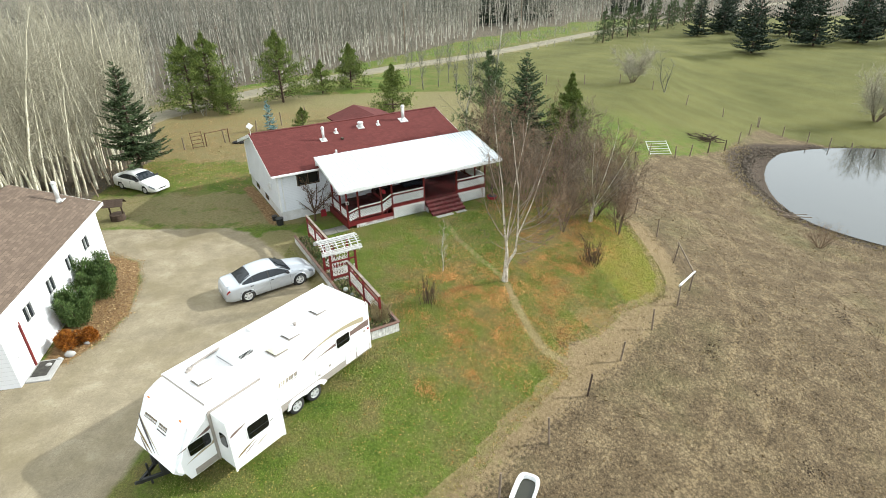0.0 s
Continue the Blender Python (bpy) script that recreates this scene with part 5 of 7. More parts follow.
def make_pergola():
    p = empty("pergola", H, "arched white pergola on dark red posts, paint flaking", "pergola")
    ua, ub, va, vb = -2.95, -0.88, -5.62, -4.20
    for u in (-2.56, -1.24):
        for v in (-5.45, -4.35):
            part("post", boxes((u - 0.05, u + 0.05, v - 0.05, v + 0.05, -0.1, 1.92), bevel=0.006), M_RED, p)

    def arch(v):
        k = (v - va) / (vb - va)
        return 1.88 + 0.42 * math.sin(math.pi * min(max(k, 0), 1)) ** 0.8 + 0.10 * k
    for v in (va + 0.08, vb - 0.08):
        part("face_board", boxes((ua, ub, v - 0.02, v + 0.02, arch(v) - 0.13, arch(v) + 0.06)), M_FLAKED, p)
    for i in range(6):
        u = ua + 0.14 + i * (ub - ua - 0.28) / 5
        bm = bmesh.new()
        n = 8
        up = [(va + 0.02 + (vb - va - 0.04) * k / n, arch(va + 0.02 + (vb - va - 0.04) * k / n)) for k in range(n + 1)]
        prism(bm, up + [(v, z - 0.10) for v, z in up[::-1]], 0.04, Matrix(((0, 1, 0, u - 0.02), (1, 0, 0, 0), (0, 0, 1, 0), (0, 0, 0, 1))))
        bmesh.ops.recalc_face_normals(bm, faces=bm.faces[:])
        part("rafter", bm, M_FLAKED, p)
    for k in range(12):
        v = va + 0.02 + (vb - va - 0.04) * k / 11
        bm = boxes((ua - 0.02 + 0.015 * (k % 3), ub + 0.03 - 0.02 * (k % 2), v - 0.019, v + 0.019, arch(v) + 0.004, arch(v) + 0.030))
        part("slat", bm, M_FLAKED, p)
    # cross rails and lattice between the near posts, then the far ones
    for v in (-5.45, -4.35):
        for z0, z1 in ((0.50, 0.62), (1.36, 1.44)):
            part("rail", boxes((-2.51, -1.29, v - 0.025, v + 0.025, z0, z1)), M_RED, p)
        bm = bmesh.new()
        lattice(bm, -2.48, -1.32, 0.64, 1.06, v - 0.035, 0, 0.12, 0.042)
        part("lattice_panel", bm, M_WEATHERED, p)
        bm = bmesh.new()
        lattice(bm, -2.48, -1.32, 0.12, 0.46, v - 0.035, 0, 0.12, 0.042)
        part("lattice_panel", bm, M_WEATHERED, p)
    # white scrolled ironwork behind the lattice
    bm = bmesh.new()
    for i in range(7):
        u = -2.30 + i * 0.14
        tube(bm, (u, -4.9, 0.30), (u, -4.9, 1.55), 0.009, 0.009, 6)
        if i % 2 == 0 and i < 6:
            for s in (0, 1):
                pts = [(u + 0.14 * k / 6, 0.75 + 0.45 * s + 0.16 * math.sin(math.pi * 2 * k / 6 + s * math.pi)) for k in range(7)]
                for a, b in zip(pts, pts[1:]):
                    tube(bm, (a[0], -4.9, a[1]), (b[0], -4.9, b[1]), 0.008, 0.008, 5)
    for z in (0.35, 1.5):
        tube(bm, (-2.35, -4.9, z), (-1.42, -4.9, z), 0.011, 0.011, 6)
    part("iron_trellis", bm, M_WHITE, p, "white scrolled iron trellis")
    return p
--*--
> **What you have to do**
Reproduce the material above exactly, first line through the line that contains "bevel=0.006), M_RED, p)", minus the pictures.

> **Written response**
0.0 s
Continue the Blender Python (bpy) script that recreates this scene with part 5 of 7. More parts follow.
def make_pergola():
    p = empty("pergola", H, "arched white pergola on dark red posts, paint flaking", "pergola")
    ua, ub, va, vb = -2.95, -0.88, -5.62, -4.20
    for u in (-2.56, -1.24):
        for v in (-5.45, -4.35):
            part("post", boxes((u - 0.05, u + 0.05, v - 0.05, v + 0.05, -0.1, 1.92), bevel=0.006), M_RED, p)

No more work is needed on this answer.